Topher White, Engineer and Physicist
Using Old Cell Phones to Fight Illegal Logging in the Amazon
Deforestation, much of it illegal, is one of the main contributors to climate change. Detecting and interdicting illicit loggers in remote areas has always been a challenge. Using recycled cell phones, Topher White, a physicist, engineer, and inventor, has come up with an ingenious new method of detecting illegal activity in real time.
Talking from the Amazon rain forest, White explains how the system works, how Silicon Valley helped him create it, and why working with the Tembé people of Brazil is both challenging and rewarding. —Simon Worrall
How did you come up with the brilliant idea of using recycled cell phones to monitor illegal logging and poaching in rain forests?

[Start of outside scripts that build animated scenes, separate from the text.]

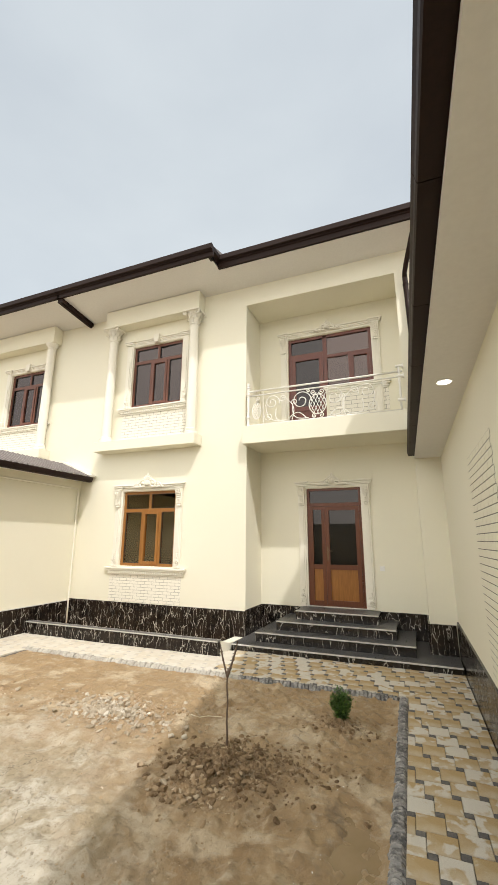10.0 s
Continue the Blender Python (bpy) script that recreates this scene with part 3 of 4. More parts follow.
def wall_roof(name, x_gut, x_low, z_low, x_high, z_high, y0, y1, wall_x, side, bottom, deep, soffit):
    top = thing(name, "narrow ribbed brown-grey sheet roof over the wall with brown gutter", "roof", kind="structure")
    part("roof_sheet", corrugated(x_low, z_low, x_high, z_high, y0, y1), ROOF_METAL, top)
    lo, hi = sorted((wall_x, x_gut + side * 0.10))
    part("soffit_board", boxed(lo, hi, y0, y1, soffit, soffit + 0.03), SOFFIT, top, "white soffit board")
    seg = y0
    first = (y1 - y0 - 0.1) % 0.90
    while seg < y1 - 0.01:
        end = min(seg + (first if seg == y0 else 0.90), y1)
        s = side
        low = 0.05 if deep > 0.1 else 0.014
        outline = [(x_gut + s * 0.105, bottom), (x_gut + s * 0.105, bottom + deep), (x_gut + s * 0.03, bottom + deep + 0.002), (x_gut, bottom + deep - 0.004), (x_gut - s * 0.006, bottom + deep - 0.02),
                   (x_gut + s * 0.004, bottom + deep * 0.45), (x_gut + s * low * 0.55, bottom + 0.012), (x_gut + s * low, bottom)]
        part("gutter_length", prism(bmesh.new(), outline, "y", seg, end - 0.006), BROWN_METAL, top)
        seg = end
    return top


right_roof = wall_roof("wall_roof_right", 4.823, 4.86, 3.128, RIGHT, 3.355, -8.9, 8.97, RIGHT, 1, 3.045, 0.08, 3.005)
left_roof = wall_roof("wall_roof_left", -1.60, -1.64, 3.02, -2.50, 3.365, -8.9, 8.86, LEFT, -1, 2.905, 0.11, 2.955)
part("back_slope", corrugated(-3.3, 3.06, -2.50, 3.365, -8.9, 8.86), ROOF_METAL, left_roof)
bm = bmesh.new()
prism(bm, [(-1.66, 3.03), (-2.50, 3.385), (-2.50, 3.42), (-1.66, 3.07)], "y", 8.80, 8.995)
part("wall_flashing", bm, TRIM, left_roof, "cream mortar flashing against the house")
part("end_plate", boxed(4.935, RIGHT - 0.003, 8.971, 8.984, 3.036, 3.12), BROWN_METAL, right_roof)
skewed(right_roof)
# the gutter line closes in on the wall towards the gate
right_roof.matrix_basis = Matrix.Translation((RIGHT, 8.97, 0)) @ Matrix.Rotation(0.0098, 4, "Z") @ Matrix.Translation((-RIGHT, -8.97, 0)) @ right_roof.matrix_basis


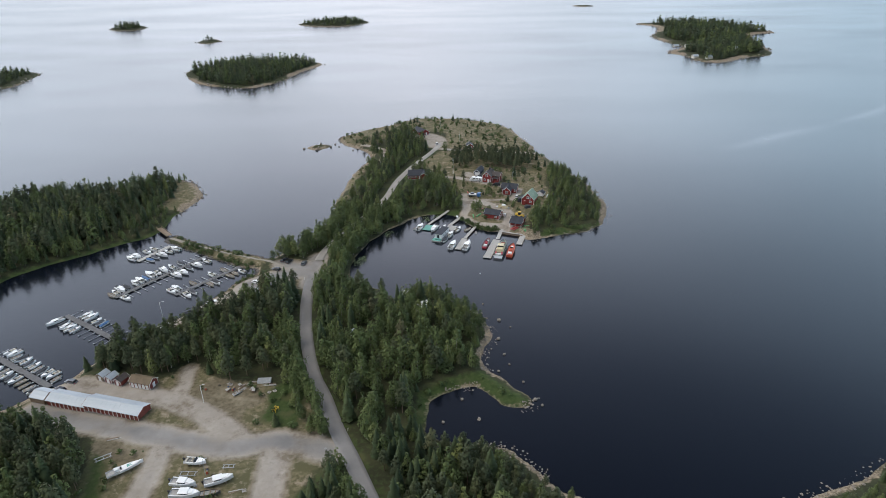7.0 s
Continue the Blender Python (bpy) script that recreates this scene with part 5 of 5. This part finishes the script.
ashore("c", -67.6, 203.4, -5, "white cabin boat propped on timber trestles", 1.08)
ashore("C", -65.6, 199.6, 0, "white cabin cruiser with a red-windowed deckhouse on trestles", 1.0)
ashore("C", -58.2, 204.2, 22, "white cabin cruiser laid up on trestles", 0.95)
ashore("w", -59.0, 200.0, 10, "open dark green boat on trestles", 1.05, 0.6, M_greycar)
ashore("o", -67.4, 211.4, -5, "white motor boat with red antifouling on trestles", 1.1)
ashore("r", -84.2, 190.2, 18, "small cream rowing boat lying in the grass", 0.9, 0.35)
ashore("r", -84.6, 184.9, 22, "weathered rowing boat lying in the grass", 0.85, 0.35)
ashore("r", -50.8, 180.5, 14, "small white and orange boat lying by the tarpaulin", 0.75, 0.35)
ashore("w", -80.4, 172.0, 14, "old orange-red boat lying at the forest edge", 1.1, 0.35, M_orange)
ashore("w", -65.6, 242.6, 50, "small pale boat beside the plank stack", 0.7, 0.35)
ashore("w", -147.6, 191.6, 70, "white boat lying on the grey yard", 0.9, 0.35)


def heap(name, label, L, W, H, material, x, y, heading, seed):
    """A tarpaulin draped over a boat: sagging, creased cloth down to the ground."""
    t = thing(name, label, "tarpaulin", "blue tarpaulins")
    r = np.random.default_rng(seed)
    bm = bmesh.new()
    rows = []
    for i in range(9):
        f = i / 8
        k = math.sin(math.pi * (0.12 + 0.76 * f)) ** 0.5
        row = []
        for j in range(9):
            s = j / 4 - 1
            hz = H * k * (1 - abs(s) ** 2.4) ** 0.6 if abs(s) < 1 else 0
            row.append((s * W / 2 * k + r.normal(0, 0.05), (f - 0.5) * L + r.normal(0, 0.06), max(0.0, hz * (1 + r.normal(0, 0.05)))))
        rows.append(row)
    loft(bm, rows)
    part("cover", bm, material, t)
    part("rope", rod(bmesh.new(), (-W * 0.5, 0.1, 0.05), (W * 0.5, 0.1, 0.05), 0.03, 5), M_white, t)
    t.matrix_basis = pose(x, y, ground_z(x, y) + 0.02, 0, 0, heading - 90)
    return t


heap("boat_tarpaulin", "bright blue tarpaulin draped over a boat in the yard", 6.8, 2.9, 1.8, M_tarp, -52.4, 184.4, 24, 5)
t = thing("tent_shelter", "bright blue tarpaulin shelter with a pitched top", "shelter", "blue tarpaulins")
part("cover", prism(bmesh.new(), [(-1.7, 0), (1.7, 0), (1.75, 1.5), (0, 2.4), (-1.75, 1.5)], -2.8, 2.8), M_tarp, t)
for yy in (-2.6, 2.6):
    part("pole", rod(bmesh.new(), (0, yy, 0), (0, yy, 2.35), 0.05, 6), M_steel, t)
t.matrix_basis = pose(-69.3, 163.2, ground_z(-69.3, 163.2), 0, 0, 14 - 90)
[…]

That's a very generous definition of it, but thanks for that. It all started when I was in Indonesia volunteering to take care of gibbons. Illegal logging was a problem; it was costly for the organization. They were hiring three full-time guards just to protect the sanctuary from illegal logging. My background has nothing to do with environmentalism. It's in physics and software engineering, so I knew that it would be pretty easy to programmatically pick out the sounds of chainsaws from the forest even if people couldn't hear them. I had done a lot of work on smartphones, so I built them a system using old cell phones that I had. Now, hundreds of people are donating phones every month.
Explain the connection between illegal logging and climate change?
Deforestation is the second largest contributor to climate change, contributing up to 17 percent of all carbon emissions. According to Interpol, between 50 and 90 percent of rain forest logging is illegal. If we can protect just a few hundred hectares of forest with an old phone that's been thrown away, it could be the best way to impact climate change. The phone is inside a plastic box to protect it, along with some circuitry that helps power the solar panels on the outside. There's also a sensitive microphone, which makes it possible for us to hear chainsaw noise up to a kilometer away. Each phone can cover almost a square mile, which means you don't need a lot of phones, especially if you put them along main access points like roads or around the perimeter.
Tell us about the Rainforest Connection.
I was living in France at the time, and it wasn't until I moved back to California that I saw how the Silicon Valley start-up scene had taken off. I thought a nonprofit start-up would be a good opportunity for people to get involved in issues we've heard about for so long but have not really done much work on. In Silicon Valley, there are tons of people with software development experience who are looking to contribute in a meaningful way. So the majority of help we get is volunteer.
What about enforcement? How do you catch the bad guys?
That's the key. The phones pick up the sound of chainsaws or vehicles and transmit the audio over the standard cell phone network into the cloud, where we analyze it in real time. Based upon the detection, alerts go out to rangers and wardens, traditionally over SMS. The faster they can get there, the less damage done.
You are currently in Brazil helping a tribe monitor their lands to prevent poaching and illegal settlement. Put us on the ground.
The Tembé are an indigenous people that have about 6,000 square kilometers of territory in the state of Pará, in the southern Amazon. There are only about 1,500 Tembé left; they're under constant threat from illegal settlers and illegal logging. We have come to realize that one of the best ways to protect the Amazon rain forest is to empower the indigenous people.
The Tembé are extremely well organized and becoming more so. There are about 30 young rangers who patrol the area and keep the borders secure. Much of this area is extremely remote and the cell phone service extremely weak, so these are technical challenges. But I couldn't ask for better partners than the Tembé. For them it's an existential struggle. They're literally fighting for their survival.
What inspires you in your work?
I have to say that at the moment I'm inspired by how much support we're getting from everyone. I'm naturally an engineer, and it gives me great joy to think that something that we're building is useful to people. That was the case when I was building websites or apps. But I've not yet found an application that people are more excited about than this one.
In Their Words
I’m naturally an engineer, and it gives me great joy to think that something that we’re building is useful to people.